> **EXERCISE**: Your task is to quote, unchanged, only the lines from the one with "finishes the script." through the one with "return tagged(ob, label, category, group)", both ends included.

> **DATA PROVIDED**:

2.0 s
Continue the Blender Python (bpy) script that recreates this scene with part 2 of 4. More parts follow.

* * *

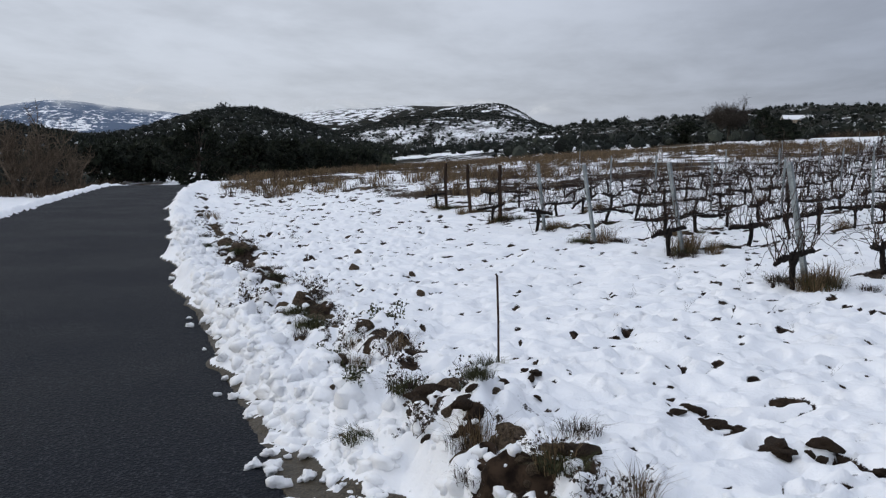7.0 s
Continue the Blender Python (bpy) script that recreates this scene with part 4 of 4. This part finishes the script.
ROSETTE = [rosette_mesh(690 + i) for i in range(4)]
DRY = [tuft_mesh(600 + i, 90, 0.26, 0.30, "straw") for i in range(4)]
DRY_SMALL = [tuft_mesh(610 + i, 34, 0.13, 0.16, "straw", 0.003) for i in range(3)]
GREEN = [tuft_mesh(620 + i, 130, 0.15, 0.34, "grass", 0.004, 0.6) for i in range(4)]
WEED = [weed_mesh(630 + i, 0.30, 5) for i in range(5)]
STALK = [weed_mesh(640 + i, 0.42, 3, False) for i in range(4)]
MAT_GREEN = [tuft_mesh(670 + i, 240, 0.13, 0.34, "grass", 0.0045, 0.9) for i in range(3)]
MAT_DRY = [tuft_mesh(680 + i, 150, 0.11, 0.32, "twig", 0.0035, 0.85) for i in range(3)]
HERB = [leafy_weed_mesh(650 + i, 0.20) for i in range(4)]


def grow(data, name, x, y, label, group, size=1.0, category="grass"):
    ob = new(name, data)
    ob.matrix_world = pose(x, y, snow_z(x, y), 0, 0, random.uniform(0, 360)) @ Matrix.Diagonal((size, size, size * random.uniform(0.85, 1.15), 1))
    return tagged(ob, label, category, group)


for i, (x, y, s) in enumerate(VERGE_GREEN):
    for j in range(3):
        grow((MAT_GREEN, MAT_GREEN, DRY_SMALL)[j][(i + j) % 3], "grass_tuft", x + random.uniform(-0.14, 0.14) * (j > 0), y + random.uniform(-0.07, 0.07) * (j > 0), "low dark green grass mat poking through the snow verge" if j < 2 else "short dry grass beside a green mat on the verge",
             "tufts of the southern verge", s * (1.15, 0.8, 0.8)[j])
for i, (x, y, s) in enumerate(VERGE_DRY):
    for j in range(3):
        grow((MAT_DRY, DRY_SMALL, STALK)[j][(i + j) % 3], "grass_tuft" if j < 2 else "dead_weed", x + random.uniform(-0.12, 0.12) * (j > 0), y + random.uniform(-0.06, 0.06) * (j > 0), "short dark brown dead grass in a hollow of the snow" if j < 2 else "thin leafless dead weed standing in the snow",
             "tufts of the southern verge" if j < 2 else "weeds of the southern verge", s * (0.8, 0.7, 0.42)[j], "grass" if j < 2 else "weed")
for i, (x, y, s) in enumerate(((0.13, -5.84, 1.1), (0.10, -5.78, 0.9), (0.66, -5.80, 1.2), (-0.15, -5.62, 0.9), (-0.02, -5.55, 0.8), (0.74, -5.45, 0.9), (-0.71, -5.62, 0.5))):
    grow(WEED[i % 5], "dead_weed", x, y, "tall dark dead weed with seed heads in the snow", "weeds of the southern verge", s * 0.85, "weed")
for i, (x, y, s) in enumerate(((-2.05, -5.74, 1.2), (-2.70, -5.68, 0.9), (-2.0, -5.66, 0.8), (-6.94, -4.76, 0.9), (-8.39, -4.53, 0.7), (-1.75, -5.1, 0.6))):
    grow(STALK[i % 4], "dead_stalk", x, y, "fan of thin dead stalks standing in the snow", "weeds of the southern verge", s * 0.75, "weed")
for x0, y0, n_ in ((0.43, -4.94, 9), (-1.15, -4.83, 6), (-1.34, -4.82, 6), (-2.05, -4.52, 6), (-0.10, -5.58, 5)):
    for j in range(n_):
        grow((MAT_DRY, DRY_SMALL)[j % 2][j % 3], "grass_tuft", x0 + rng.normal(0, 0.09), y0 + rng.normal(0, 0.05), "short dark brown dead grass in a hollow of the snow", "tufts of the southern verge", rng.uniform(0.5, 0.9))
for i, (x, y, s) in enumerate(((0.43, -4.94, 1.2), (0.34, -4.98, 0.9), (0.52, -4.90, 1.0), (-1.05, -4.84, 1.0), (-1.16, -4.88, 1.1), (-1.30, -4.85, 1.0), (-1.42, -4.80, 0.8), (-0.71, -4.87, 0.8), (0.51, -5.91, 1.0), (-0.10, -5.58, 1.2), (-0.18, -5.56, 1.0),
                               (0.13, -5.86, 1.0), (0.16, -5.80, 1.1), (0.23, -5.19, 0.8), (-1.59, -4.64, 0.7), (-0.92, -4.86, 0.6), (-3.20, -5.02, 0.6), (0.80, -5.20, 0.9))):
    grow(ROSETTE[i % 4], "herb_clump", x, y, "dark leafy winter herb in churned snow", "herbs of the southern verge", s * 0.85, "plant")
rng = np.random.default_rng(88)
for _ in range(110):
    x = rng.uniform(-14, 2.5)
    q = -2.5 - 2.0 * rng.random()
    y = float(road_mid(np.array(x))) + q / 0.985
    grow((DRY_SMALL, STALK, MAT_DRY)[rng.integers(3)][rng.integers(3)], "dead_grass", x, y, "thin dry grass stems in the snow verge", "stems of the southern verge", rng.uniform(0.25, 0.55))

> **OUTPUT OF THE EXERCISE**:
Continue the Blender Python (bpy) script that recreates this scene with part 4 of 4. This part finishes the script.
ROSETTE = [rosette_mesh(690 + i) for i in range(4)]
DRY = [tuft_mesh(600 + i, 90, 0.26, 0.30, "straw") for i in range(4)]
DRY_SMALL = [tuft_mesh(610 + i, 34, 0.13, 0.16, "straw", 0.003) for i in range(3)]
GREEN = [tuft_mesh(620 + i, 130, 0.15, 0.34, "grass", 0.004, 0.6) for i in range(4)]
WEED = [weed_mesh(630 + i, 0.30, 5) for i in range(5)]
STALK = [weed_mesh(640 + i, 0.42, 3, False) for i in range(4)]
MAT_GREEN = [tuft_mesh(670 + i, 240, 0.13, 0.34, "grass", 0.0045, 0.9) for i in range(3)]
MAT_DRY = [tuft_mesh(680 + i, 150, 0.11, 0.32, "twig", 0.0035, 0.85) for i in range(3)]
HERB = [leafy_weed_mesh(650 + i, 0.20) for i in range(4)]


def grow(data, name, x, y, label, group, size=1.0, category="grass"):
    ob = new(name, data)
    ob.matrix_world = pose(x, y, snow_z(x, y), 0, 0, random.uniform(0, 360)) @ Matrix.Diagonal((size, size, size * random.uniform(0.85, 1.15), 1))
    return tagged(ob, label, category, group)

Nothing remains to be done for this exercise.